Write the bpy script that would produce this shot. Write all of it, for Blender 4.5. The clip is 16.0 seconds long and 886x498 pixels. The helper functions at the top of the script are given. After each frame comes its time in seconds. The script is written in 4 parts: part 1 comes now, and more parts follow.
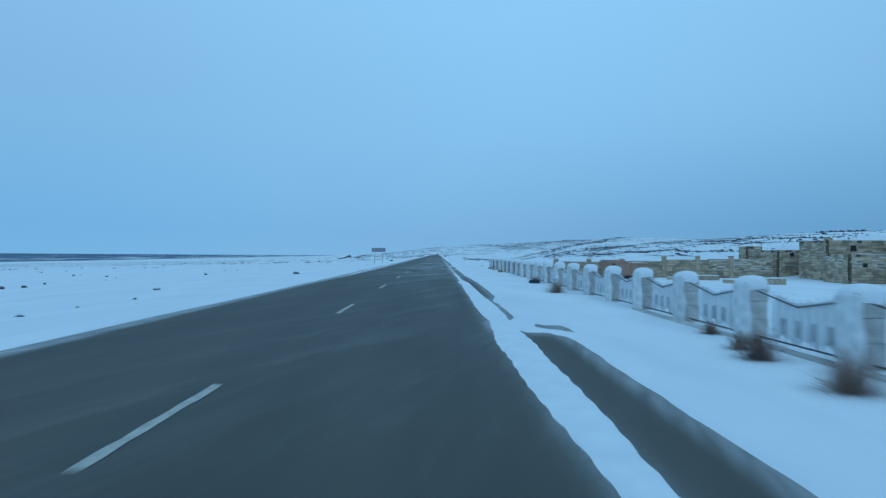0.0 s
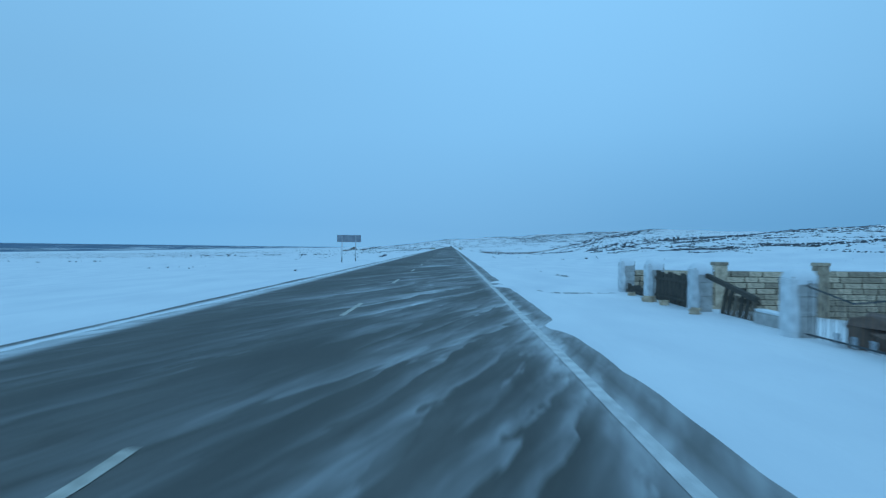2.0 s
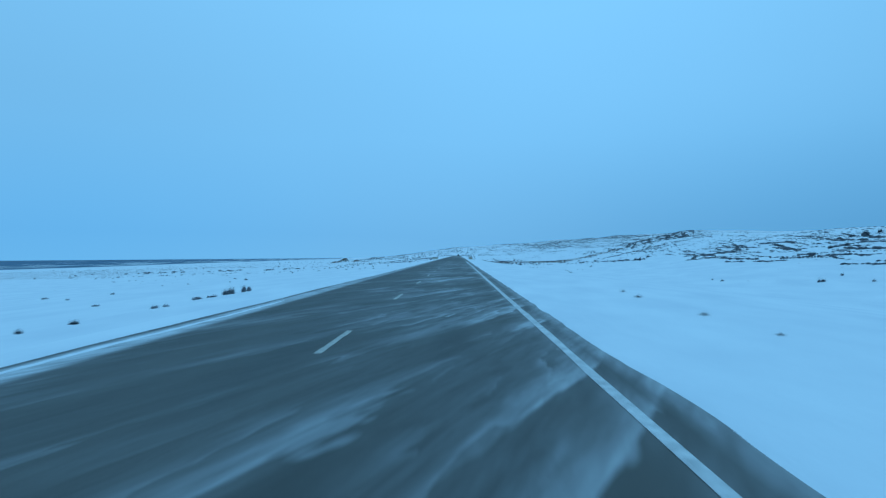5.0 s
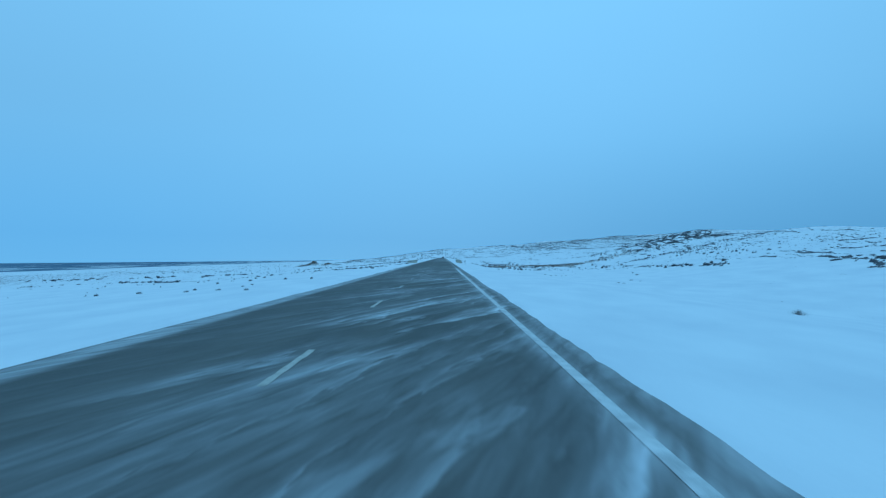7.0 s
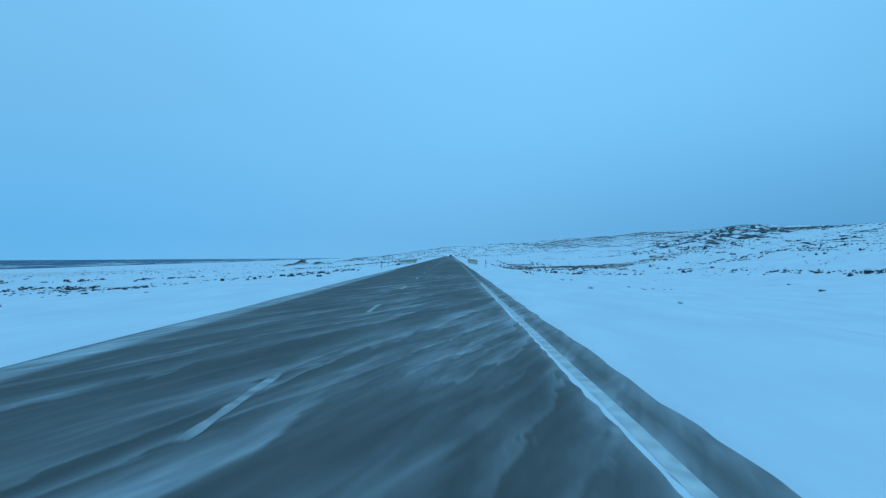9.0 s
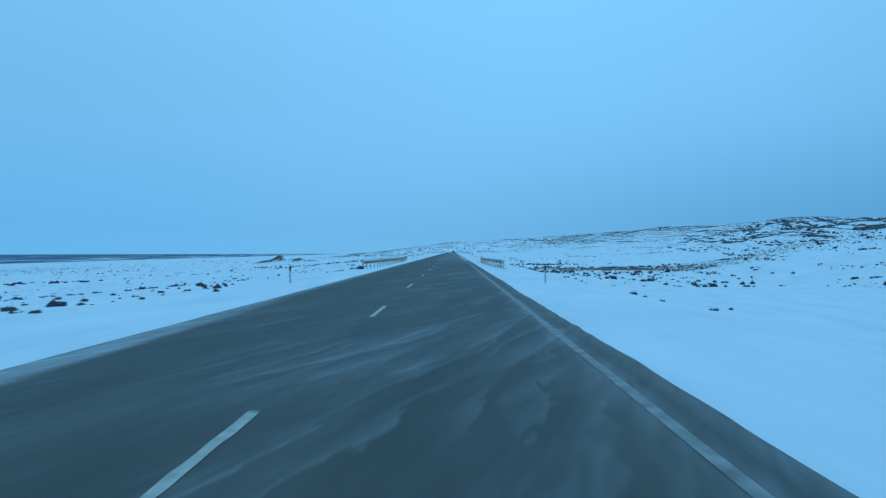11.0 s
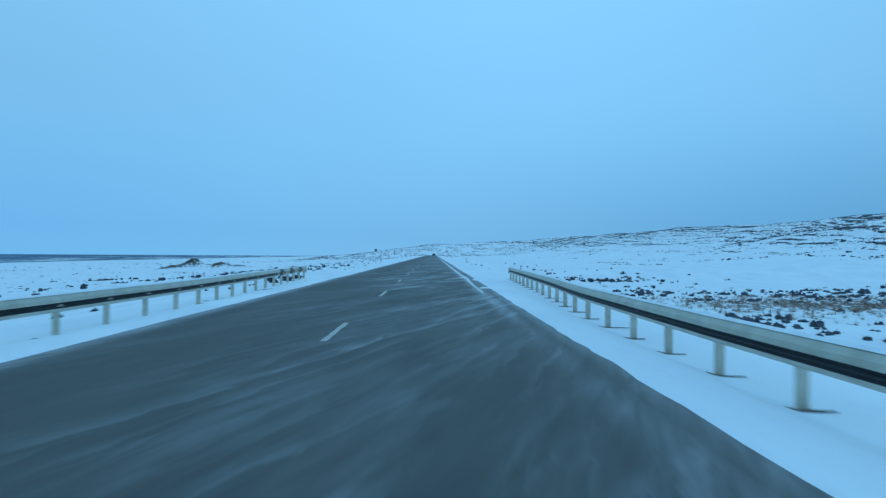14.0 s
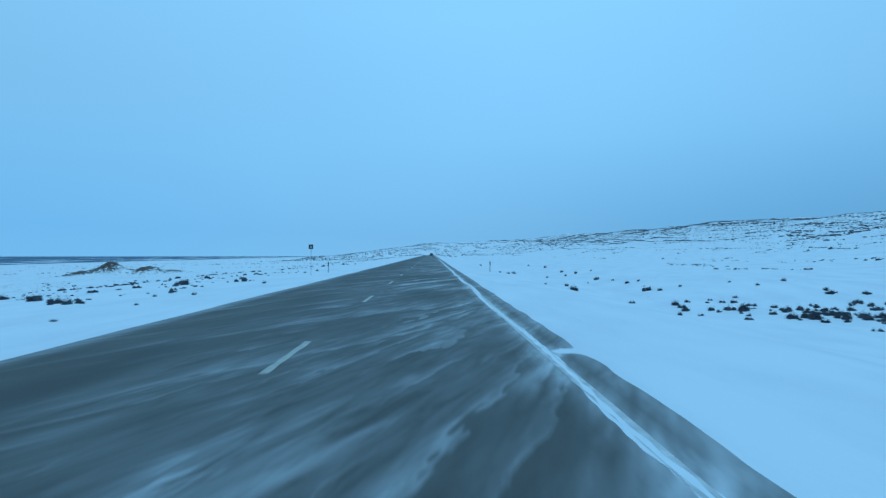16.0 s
==================================================
== SHORT PROBLEM ==
Images in the data above are to be skipped. Retype all other material exactly.

== TASK RESPONSE ==
Write the bpy script that would produce this shot. Write all of it, for Blender 4.5. The clip is 16.0 seconds long and 886x498 pixels. The helper functions at the top of the script are given. After each frame comes its time in seconds. The script is written in 4 parts: part 1 comes now, and more parts follow.
0.0 s
2.0 s
5.0 s
7.0 s
9.0 s
11.0 s
14.0 s
16.0 s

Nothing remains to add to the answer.